GIVEN DATA >>

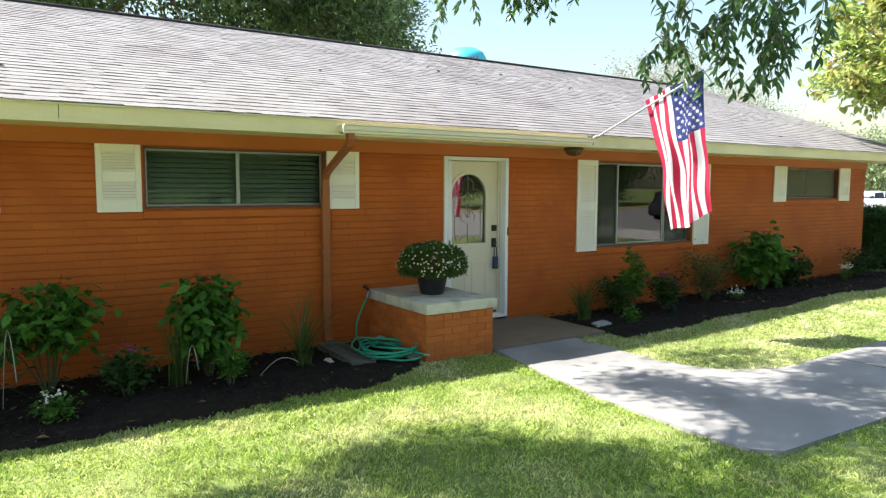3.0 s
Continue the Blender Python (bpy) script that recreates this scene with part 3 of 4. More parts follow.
# leaf with the arched hole left free
bm = bmesh.new()
corners = [math.atan2(DZ - 0.05 - AZ1, LX1 - AX), math.atan2(DZ - 0.05 - AZ1, LX0 - AX)]
hole = [(AX - AR, AZ0), (AX + AR, AZ0)] + [(AX + AR * math.cos(a), AZ1 + AR * math.sin(a)) for a in sorted([math.pi * i / 24 for i in range(25)] + corners)]
edge = []
for x, z in hole:
    if z <= AZ0 + 1e-6:
        edge.append((LX0 if x < AX else LX1, 0.10))
    else:
        ang = math.atan2(z - AZ1, x - AX)
        k = min((LX1 - AX) / max(abs(math.cos(ang)), 1e-6) if math.cos(ang) > 0 else (AX - LX0) / max(abs(math.cos(ang)), 1e-6), (DZ - 0.05 - AZ1) / max(math.sin(ang), 1e-6))
        edge.append((AX + k * math.cos(ang), AZ1 + k * math.sin(ang)))
ring_solid(bm, edge, hole, LY, LY + 0.045)
leaf_ob = part("door_leaf", bm, DOOR, door_1)
part("lite_moulding", ring_solid(bmesh.new(), arch(AR + 0.035, AZ0 - 0.035), arch(AR - 0.005, AZ0 + 0.005), LY - 0.016, LY + 0.01), DOOR, leaf_ob)
bm = bmesh.new()
bm.faces.new([bm.verts.new((x, LY + 0.02, z)) for x, z in arch(AR, AZ0)])
lite = part("lite", bm, LITE, leaf_ob, "leaded arched glass")
lite.visible_shadow = False
bm = bmesh.new()
yl = LY + 0.014
for s in (-1, 1):
    tube(bm, [(AX + s * r, yl, z) for r, z in ((0.0, 1.87), (0.05, 1.86), (0.09, 1.80), (0.075, 1.73), (0.13, 1.74), (0.19, 1.70), (0.20, 1.64), (0.13, 1.62), (0.05, 1.64), (0.0, 1.70))], 0.0042, 6)
    tube(bm, [(AX + s * r, yl, z) for r, z in ((0.0, 1.55), (0.035, 1.50), (0.045, 1.44), (0.02, 1.39), (0.0, 1.37))], 0.0042, 6)
    tube(bm, [(AX + s * r, yl, z) for r, z in ((0.0, 1.44), (0.07, 1.45), (0.11, 1.40), (0.10, 1.33), (0.04, 1.31))], 0.0036, 6)
    tube(bm, [(AX + s * r, yl, z) for r, z in ((0.0, 1.11), (0.05, 1.15), (0.09, 1.12), (0.12, 1.07), (0.18, 1.07), (0.21, 1.12), (0.17, 1.15), (0.13, 1.12))], 0.0042, 6)
    for z in (1.53, 1.70):
        tube(bm, [(AX + s * 0.20, yl, z), (AX + s * 0.265, yl, z)], 0.003, 6)
    tube(bm, [(AX + s * 0.205, yl, 1.09), (AX + s * 0.205, yl, 1.70)], 0.003, 6)
tube(bm, [(AX - 0.265, yl, 1.53), (AX + 0.265, yl, 1.53)], 0.003, 6)
for z0, z1 in ((1.70, 1.93), (1.37, 1.55), (1.04, 1.30)):
    tube(bm, [(AX, yl, z0), (AX, yl, z1)], 0.0036, 6)
part("lead_came", bm, LEAD, lite)
for x0, x1 in ((LX0 + 0.11, AX - 0.035), (AX + 0.055, LX1 - 0.16)):
    for z0, z1 in ((0.30, 0.80),):
        o, i = [(x0, z0), (x1, z0), (x1, z1), (x0, z1)], [(x0 + 0.025, z0 + 0.025), (x1 - 0.025, z0 + 0.025), (x1 - 0.025, z1 - 0.025), (x0 + 0.025, z1 - 0.025)]
        part("panel_moulding", ring_solid(bmesh.new(), o, i, LY - 0.007, LY + 0.004), DOOR, leaf_ob)
part("deadbolt", boxes([(LX1 - 0.085, LX1 - 0.015, LY - 0.03, LY + 0.002, 1.185, 1.265)], 0.006), BLACK, leaf_ob, "black keypad deadbolt")
bm = boxes([(LX1 - 0.082, LX1 - 0.018, LY - 0.02, LY + 0.002, 0.97, 1.09)], 0.005)
tube(bm, [(LX1 - 0.05, LY, 1.03), (LX1 - 0.05, LY - 0.06, 1.03), (LX1 - 0.11, LY - 0.065, 1.03)], 0.011, 8)
part("door_handle", bm, BLACK, leaf_ob, "black lever handle")
bm = boxes([(DX0 + 0.07, DX0 + 0.09, WY - 0.03, WY - 0.01, 0.98, 1.10)], 0.004)
tube(bm, [(DX0 + 0.08, WY - 0.025, 1.05), (DX0 + 0.08, WY - 0.055, 1.05), (DX0 + 0.08, WY - 0.055, 0.97)], 0.006, 8)
part("latch", bm, ALU, door_1, "small metal storm door latch")
part("strike", boxes([(DX1 - 0.018, DX1 + 0.004, WY - 0.026, WY - 0.014, 1.13, 1.24)], 0.003), BLACK, door_1)
lock = thing("lock_box", "blue-black key lock box hanging from the door handle", "lock box", (LX1 - 0.05, LY - 0.05, 0.70))
part("body", boxes([(-0.035, 0.035, -0.022, 0.022, 0.0, 0.15)], 0.01), BLUE_BOX, lock)
part("foot", boxes([(-0.034, 0.034, -0.021, 0.021, -0.012, 0.012)], 0.006), BLACK, lock)
part("shackle", tube(bmesh.new(), [(-0.022, 0, 0.14), (-0.02, 0, 0.24), (0.0, 0, 0.315), (0.02, 0, 0.24), (0.022, 0, 0.14)], 0.007, 8), BLACK, lock)

# ---- gutter, downspout, porch light ----
gutter = thing("gutter", "short cream metal gutter over the entrance", "gutter", (4.45, 6.975, 2.288))
bm = bmesh.new()
prof = [(0.0, 0.0), (-0.070, 0.0), (-0.078, 0.012), (-0.078, 0.022), (-0.098, 0.036), (-0.102, 0.074), (-0.126, 0.078), (-0.126, 0.088), (-0.096, 0.086), (-0.092, 0.038), (-0.07, 0.008), (-0.006, 0.008), (-0.006, 0.08), (0.0, 0.08)]
a, b = [bm.verts.new((0, y, z)) for y, z in prof], [bm.verts.new((3.44, y, z)) for y, z in prof]
for i in range(len(prof)):
    j = (i + 1) % len(prof)
    bm.faces.new((a[i], b[i], b[j], a[j]))
bm.faces.new(a[::-1]), bm.faces.new(b)
part("trough", bm, GUTTER, gutter)
for x in (0.0, 3.436):
    part("end_cap", boxes([(x, x + 0.004, -0.1, 0.0, 0.0, 0.08)]), GUTTER, gutter)
spout = thing("downspout", "brown painted metal downspout on the brick wall", "downspout", (4.60, WY, 0.05))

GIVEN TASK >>
Retype the whole listing exactly and leave the pictures out.

ANSWER FOR THE TASK >>
3.0 s
Continue the Blender Python (bpy) script that recreates this scene with part 3 of 4. More parts follow.
# leaf with the arched hole left free
bm = bmesh.new()
corners = [math.atan2(DZ - 0.05 - AZ1, LX1 - AX), math.atan2(DZ - 0.05 - AZ1, LX0 - AX)]
hole = [(AX - AR, AZ0), (AX + AR, AZ0)] + [(AX + AR * math.cos(a), AZ1 + AR * math.sin(a)) for a in sorted([math.pi * i / 24 for i in range(25)] + corners)]
edge = []
for x, z in hole:
    if z <= AZ0 + 1e-6:
        edge.append((LX0 if x < AX else LX1, 0.10))
    else:
        ang = math.atan2(z - AZ1, x - AX)
        k = min((LX1 - AX) / max(abs(math.cos(ang)), 1e-6) if math.cos(ang) > 0 else (AX - LX0) / max(abs(math.cos(ang)), 1e-6), (DZ - 0.05 - AZ1) / max(math.sin(ang), 1e-6))
        edge.append((AX + k * math.cos(ang), AZ1 + k * math.sin(ang)))
ring_solid(bm, edge, hole, LY, LY + 0.045)
leaf_ob = part("door_leaf", bm, DOOR, door_1)
part("lite_moulding", ring_solid(bmesh.new(), arch(AR + 0.035, AZ0 - 0.035), arch(AR - 0.005, AZ0 + 0.005), LY - 0.016, LY + 0.01), DOOR, leaf_ob)
bm = bmesh.new()
bm.faces.new([bm.verts.new((x, LY + 0.02, z)) for x, z in arch(AR, AZ0)])
lite = part("lite", bm, LITE, leaf_ob, "leaded arched glass")
lite.visible_shadow = False
bm = bmesh.new()
yl = LY + 0.014
for s in (-1, 1):
    tube(bm, [(AX + s * r, yl, z) for r, z in ((0.0, 1.87), (0.05, 1.86), (0.09, 1.80), (0.075, 1.73), (0.13, 1.74), (0.19, 1.70), (0.20, 1.64), (0.13, 1.62), (0.05, 1.64), (0.0, 1.70))], 0.0042, 6)
    tube(bm, [(AX + s * r, yl, z) for r, z in ((0.0, 1.55), (0.035, 1.50), (0.045, 1.44), (0.02, 1.39), (0.0, 1.37))], 0.0042, 6)
    tube(bm, [(AX + s * r, yl, z) for r, z in ((0.0, 1.44), (0.07, 1.45), (0.11, 1.40), (0.10, 1.33), (0.04, 1.31))], 0.0036, 6)
    tube(bm, [(AX + s * r, yl, z) for r, z in ((0.0, 1.11), (0.05, 1.15), (0.09, 1.12), (0.12, 1.07), (0.18, 1.07), (0.21, 1.12), (0.17, 1.15), (0.13, 1.12))], 0.0042, 6)
    for z in (1.53, 1.70):
        tube(bm, [(AX + s * 0.20, yl, z), (AX + s * 0.265, yl, z)], 0.003, 6)
    tube(bm, [(AX + s * 0.205, yl, 1.09), (AX + s * 0.205, yl, 1.70)], 0.003, 6)
tube(bm, [(AX - 0.265, yl, 1.53), (AX + 0.265, yl, 1.53)], 0.003, 6)
for z0, z1 in ((1.70, 1.93), (1.37, 1.55), (1.04, 1.30)):
    tube(bm, [(AX, yl, z0), (AX, yl, z1)], 0.0036, 6)
part("lead_came", bm, LEAD, lite)
for x0, x1 in ((LX0 + 0.11, AX - 0.035), (AX + 0.055, LX1 - 0.16)):
    for z0, z1 in ((0.30, 0.80),):
        o, i = [(x0, z0), (x1, z0), (x1, z1), (x0, z1)], [(x0 + 0.025, z0 + 0.025), (x1 - 0.025, z0 + 0.025), (x1 - 0.025, z1 - 0.025), (x0 + 0.025, z1 - 0.025)]
        part("panel_moulding", ring_solid(bmesh.new(), o, i, LY - 0.007, LY + 0.004), DOOR, leaf_ob)
part("deadbolt", boxes([(LX1 - 0.085, LX1 - 0.015, LY - 0.03, LY + 0.002, 1.185, 1.265)], 0.006), BLACK, leaf_ob, "black keypad deadbolt")
bm = boxes([(LX1 - 0.082, LX1 - 0.018, LY - 0.02, LY + 0.002, 0.97, 1.09)], 0.005)
tube(bm, [(LX1 - 0.05, LY, 1.03), (LX1 - 0.05, LY - 0.06, 1.03), (LX1 - 0.11, LY - 0.065, 1.03)], 0.011, 8)
part("door_handle", bm, BLACK, leaf_ob, "black lever handle")
bm = boxes([(DX0 + 0.07, DX0 + 0.09, WY - 0.03, WY - 0.01, 0.98, 1.10)], 0.004)
tube(bm, [(DX0 + 0.08, WY - 0.025, 1.05), (DX0 + 0.08, WY - 0.055, 1.05), (DX0 + 0.08, WY - 0.055, 0.97)], 0.006, 8)
part("latch", bm, ALU, door_1, "small metal storm door latch")
part("strike", boxes([(DX1 - 0.018, DX1 + 0.004, WY - 0.026, WY - 0.014, 1.13, 1.24)], 0.003), BLACK, door_1)
lock = thing("lock_box", "blue-black key lock box hanging from the door handle", "lock box", (LX1 - 0.05, LY - 0.05, 0.70))
part("body", boxes([(-0.035, 0.035, -0.022, 0.022, 0.0, 0.15)], 0.01), BLUE_BOX, lock)
part("foot", boxes([(-0.034, 0.034, -0.021, 0.021, -0.012, 0.012)], 0.006), BLACK, lock)
part("shackle", tube(bmesh.new(), [(-0.022, 0, 0.14), (-0.02, 0, 0.24), (0.0, 0, 0.315), (0.02, 0, 0.24), (0.022, 0, 0.14)], 0.007, 8), BLACK, lock)

# ---- gutter, downspout, porch light ----
gutter = thing("gutter", "short cream metal gutter over the entrance", "gutter", (4.45, 6.975, 2.288))
bm = bmesh.new()
prof = [(0.0, 0.0), (-0.070, 0.0), (-0.078, 0.012), (-0.078, 0.022), (-0.098, 0.036), (-0.102, 0.074), (-0.126, 0.078), (-0.126, 0.088), (-0.096, 0.086), (-0.092, 0.038), (-0.07, 0.008), (-0.006, 0.008), (-0.006, 0.08), (0.0, 0.08)]
a, b = [bm.verts.new((0, y, z)) for y, z in prof], [bm.verts.new((3.44, y, z)) for y, z in prof]
for i in range(len(prof)):
    j = (i + 1) % len(prof)
    bm.faces.new((a[i], b[i], b[j], a[j]))
bm.faces.new(a[::-1]), bm.faces.new(b)
part("trough", bm, GUTTER, gutter)
for x in (0.0, 3.436):
    part("end_cap", boxes([(x, x + 0.004, -0.1, 0.0, 0.0, 0.08)]), GUTTER, gutter)
spout = thing("downspout", "brown painted metal downspout on the brick wall", "downspout", (4.60, WY, 0.05))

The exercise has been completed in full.